Exercise brief:
Copy out the records in full, word for word, without pictures.

Data records:
↓

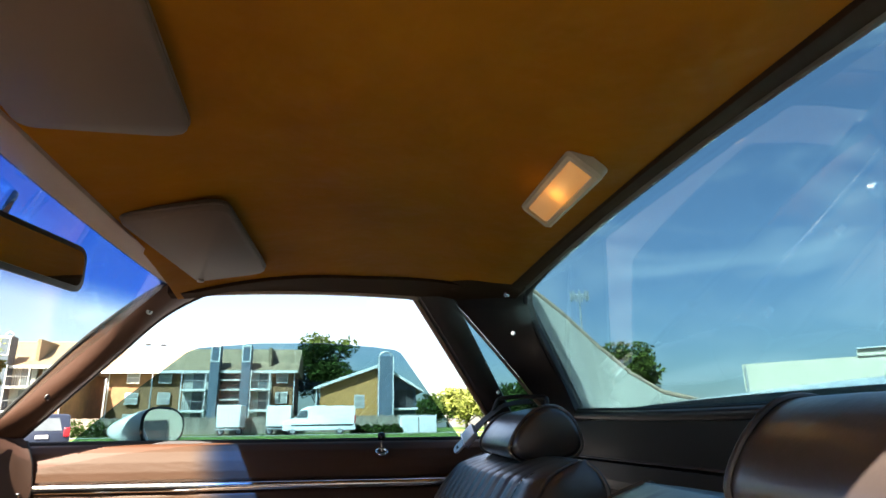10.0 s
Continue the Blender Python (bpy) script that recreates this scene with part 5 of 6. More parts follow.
part("tail", sheet(lambda a, b: (lerp(-0.125, 0.030, a), lerp(0.310, 0.342, b) + 0.006 * a, 0.594 + 0.008 * math.sin(math.pi * a)), 12, 3, 0.002), 'belt_grey', BK, "grey belt webbing")
# folded-down armrest between the seats
CA = thing("centre_armrest", "folded-down brown vinyl armrest between the seats", "armrest")
rs = []
for y, k in ((0.272, 0.25), (0.2715, 0.45), (0.269, 0.64), (0.263, 0.80), (0.252, 0.92), (0.234, 0.985), (0.21, 1.0), (0.15, 1.02), (0.02, 1.0), (-0.10, 0.98)):
    ring = []
    for q in range(28):
        a = 2 * math.pi * q / 28
        c_, s_ = math.cos(a), math.sin(a)
        ring.append((0.028 + 0.072 * k * math.copysign(abs(c_) ** 0.55, c_), y, 0.632 + 0.056 * k * math.copysign(abs(s_) ** 0.6, s_)))
    rs.append(ring)
seam_ring = rs[5]
part("pad", loft(rs), 'seat', CA, "", 70)
part("seam", tube([Vector(p) + Vector((p[0] - 0.028, 0, p[2] - 0.632)).normalized() * 0.0008 for p in seam_ring], 0.0022, 8, closed=True), 'seat', CA, "raised seam round the front")

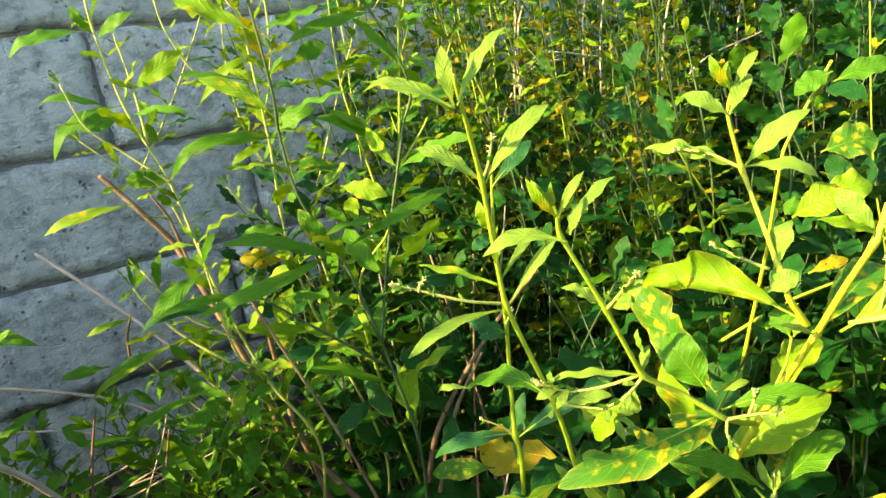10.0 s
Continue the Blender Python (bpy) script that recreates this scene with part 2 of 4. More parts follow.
def tube(points, r0, r1, knots=(), sides=8, steps=8, rng=None, wobble=0.0, slack=0.5):
    """A tapered round stem through the points, swollen a little at the knots."""
    line = curve_points(points, steps, slack)
    verts, faces, n = [], [], len(line)
    ref = Vector((0.3, 0.2, 1)).normalized()
    knots = [Vector(k) for k in knots]
    for i, p in enumerate(line):
        ahead = (line[min(i + 1, n - 1)] - line[max(i - 1, 0)]).normalized()
        side = ahead.cross(ref)
        side = side.normalized() if side.length > 1e-4 else ahead.orthogonal().normalized()
        up = side.cross(ahead)
        r = r0 + (r1 - r0) * i / (n - 1)
        for k in knots:
            d = (p - k).length
            r *= 1 + 0.45 * math.exp(-((d / 0.004) ** 2))
        if rng:
            r *= 1 + rng.uniform(-wobble, wobble)
        verts += [p + (side * math.cos(a) + up * math.sin(a)) * r for a in (2 * math.pi * j / sides for j in range(sides))]
    for i in range(n - 1):
        for j in range(sides):
            k = (j + 1) % sides
            faces.append((i * sides + j, i * sides + k, (i + 1) * sides + k, (i + 1) * sides + j))
    faces.append(tuple(range(sides))[::-1])
    faces.append(tuple((n - 1) * sides + j for j in range(sides)))
    return verts, faces


def blade(length, width, arch=0.1, bow=0.0, fold=0.12, wave=0.05, bites=0.0, twist=0.0, seed=0, rows=22, cols=8, petiole=0.07, notches=(), blunt=0.0, ripple=0.02, curl=0.0, lop=(1.0, 1.0), stout=1.0):
    """A lance-shaped leaf along +x with its face to +z: verts, faces, uvs and the midrib's line."""
    rng = random.Random(seed)
    ph, ph2, k = rng.uniform(0, 6.28), rng.uniform(0, 6.28), rng.uniform(2.2, 3.6)
    skew, tip = rng.uniform(0.95, 1.2) * stout, 0.82 - 0.3 * blunt
    gaps = [(rng.uniform(0.15, 0.9), rng.choice((-1, 1)), rng.uniform(0.02, 0.06), rng.uniform(0.4, 1.0)) for _ in range(int(bites * 10))]
    verts, uvs, line, faces = [], [], [], []
    for i in range(rows + 1):
        u = i / rows
        s = max(0.0, (u - petiole) / (1 - petiole))
        top = skew / (skew + tip)
        half = 0.5 * width * (s / top) ** skew * ((1 - s) / (1 - top)) ** tip
        half = max(half, 0.0007 if u < 0.9 else 0.0002)
        half *= 1 + 0.06 * math.sin(11 * u + ph) + 0.04 * math.sin(23 * u + ph2) + ripple * math.sin(47 * u + 3 * ph2)
        ang = twist * (u - 0.3)
        p = Vector((u * length, bow * length * math.sin(math.pi * u), arch * length * (math.sin(math.pi * u * 0.85) - u * 0.3) - curl * length * max(0.0, u - 0.72) ** 2 * 6))
        line.append(p)
        for j in range(cols + 1):
            v = 2 * j / cols - 1
            h = half
            for g, sign, gw, depth in gaps:
                if sign * v > 0:
                    h *= 1 - depth * 0.7 * math.exp(-(((u - g) / gw) ** 2))
            h *= lop[0] if v < 0 else lop[1]
            if v < 0:
                for start, depth, span in notches:
                    if start < u < start + span:
                        h *= 1 - depth * (1 - (u - start) / span) ** 0.8
            y = v * h
            z = fold * abs(y) + wave * half * v * v * math.sin(k * 6.28 * u + ph + (0.8 if v > 0 else 0)) * 1.6
            z -= 0.35 * fold * half * v * v
            c, sn = math.cos(ang), math.sin(ang)
            verts.append((p.x, p.y + y * c - z * sn, p.z + y * sn + z * c))
            uvs.append((u, (v + 1) / 2))
    for i in range(rows):
        for j in range(cols):
            a = i * (cols + 1) + j
            faces.append((a, a + 1, a + cols + 2, a + cols + 1))
    return verts, faces, uvs, line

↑

Response:
10.0 s
Continue the Blender Python (bpy) script that recreates this scene with part 5 of 6. More parts follow.
part("tail", sheet(lambda a, b: (lerp(-0.125, 0.030, a), lerp(0.310, 0.342, b) + 0.006 * a, 0.594 + 0.008 * math.sin(math.pi * a)), 12, 3, 0.002), 'belt_grey', BK, "grey belt webbing")
# folded-down armrest between the seats
CA = thing("centre_armrest", "folded-down brown vinyl armrest between the seats", "armrest")
rs = []
for y, k in ((0.272, 0.25), (0.2715, 0.45), (0.269, 0.64), (0.263, 0.80), (0.252, 0.92), (0.234, 0.985), (0.21, 1.0), (0.15, 1.02), (0.02, 1.0), (-0.10, 0.98)):
    ring = []
    for q in range(28):
        a = 2 * math.pi * q / 28
        c_, s_ = math.cos(a), math.sin(a)
        ring.append((0.028 + 0.072 * k * math.copysign(abs(c_) ** 0.55, c_), y, 0.632 + 0.056 * k * math.copysign(abs(s_) ** 0.6, s_)))
    rs.append(ring)
seam_ring = rs[5]
part("pad", loft(rs), 'seat', CA, "", 70)
part("seam", tube([Vector(p) + Vector((p[0] - 0.028, 0, p[2] - 0.632)).normalized() * 0.0008 for p in seam_ring], 0.0022, 8, closed=True), 'seat', CA, "raised seam round the front")

10.0 s
Continue the Blender Python (bpy) script that recreates this scene with part 2 of 4. More parts follow.
def tube(points, r0, r1, knots=(), sides=8, steps=8, rng=None, wobble=0.0, slack=0.5):
    """A tapered round stem through the points, swollen a little at the knots."""
    line = curve_points(points, steps, slack)
    verts, faces, n = [], [], len(line)
    ref = Vector((0.3, 0.2, 1)).normalized()
    knots = [Vector(k) for k in knots]
    for i, p in enumerate(line):
        ahead = (line[min(i + 1, n - 1)] - line[max(i - 1, 0)]).normalized()
        side = ahead.cross(ref)
        side = side.normalized() if side.length > 1e-4 else ahead.orthogonal().normalized()
        up = side.cross(ahead)
        r = r0 + (r1 - r0) * i / (n - 1)
        for k in knots:
            d = (p - k).length
            r *= 1 + 0.45 * math.exp(-((d / 0.004) ** 2))
        if rng:
            r *= 1 + rng.uniform(-wobble, wobble)
        verts += [p + (side * math.cos(a) + up * math.sin(a)) * r for a in (2 * math.pi * j / sides for j in range(sides))]
    for i in range(n - 1):
        for j in range(sides):
            k = (j + 1) % sides
            faces.append((i * sides + j, i * sides + k, (i + 1) * sides + k, (i + 1) * sides + j))
    faces.append(tuple(range(sides))[::-1])
    faces.append(tuple((n - 1) * sides + j for j in range(sides)))
    return verts, faces


def blade(length, width, arch=0.1, bow=0.0, fold=0.12, wave=0.05, bites=0.0, twist=0.0, seed=0, rows=22, cols=8, petiole=0.07, notches=(), blunt=0.0, ripple=0.02, curl=0.0, lop=(1.0, 1.0), stout=1.0):
    """A lance-shaped leaf along +x with its face to +z: verts, faces, uvs and the midrib's line."""
    rng = random.Random(seed)
    ph, ph2, k = rng.uniform(0, 6.28), rng.uniform(0, 6.28), rng.uniform(2.2, 3.6)
    skew, tip = rng.uniform(0.95, 1.2) * stout, 0.82 - 0.3 * blunt
    gaps = [(rng.uniform(0.15, 0.9), rng.choice((-1, 1)), rng.uniform(0.02, 0.06), rng.uniform(0.4, 1.0)) for _ in range(int(bites * 10))]
    verts, uvs, line, faces = [], [], [], []
    for i in range(rows + 1):
        u = i / rows
        s = max(0.0, (u - petiole) / (1 - petiole))
        top = skew / (skew + tip)
        half = 0.5 * width * (s / top) ** skew * ((1 - s) / (1 - top)) ** tip
        half = max(half, 0.0007 if u < 0.9 else 0.0002)
        half *= 1 + 0.06 * math.sin(11 * u + ph) + 0.04 * math.sin(23 * u + ph2) + ripple * math.sin(47 * u + 3 * ph2)
        ang = twist * (u - 0.3)
        p = Vector((u * length, bow * length * math.sin(math.pi * u), arch * length * (math.sin(math.pi * u * 0.85) - u * 0.3) - curl * length * max(0.0, u - 0.72) ** 2 * 6))
        line.append(p)
        for j in range(cols + 1):
            v = 2 * j / cols - 1
            h = half
            for g, sign, gw, depth in gaps:
                if sign * v > 0:
                    h *= 1 - depth * 0.7 * math.exp(-(((u - g) / gw) ** 2))
            h *= lop[0] if v < 0 else lop[1]
            if v < 0:
                for start, depth, span in notches:
                    if start < u < start + span:
                        h *= 1 - depth * (1 - (u - start) / span) ** 0.8
            y = v * h
            z = fold * abs(y) + wave * half * v * v * math.sin(k * 6.28 * u + ph + (0.8 if v > 0 else 0)) * 1.6
            z -= 0.35 * fold * half * v * v
            c, sn = math.cos(ang), math.sin(ang)
            verts.append((p.x, p.y + y * c - z * sn, p.z + y * sn + z * c))
            uvs.append((u, (v + 1) / 2))
    for i in range(rows):
        for j in range(cols):
            a = i * (cols + 1) + j
            faces.append((a, a + 1, a + cols + 2, a + cols + 1))
    return verts, faces, uvs, line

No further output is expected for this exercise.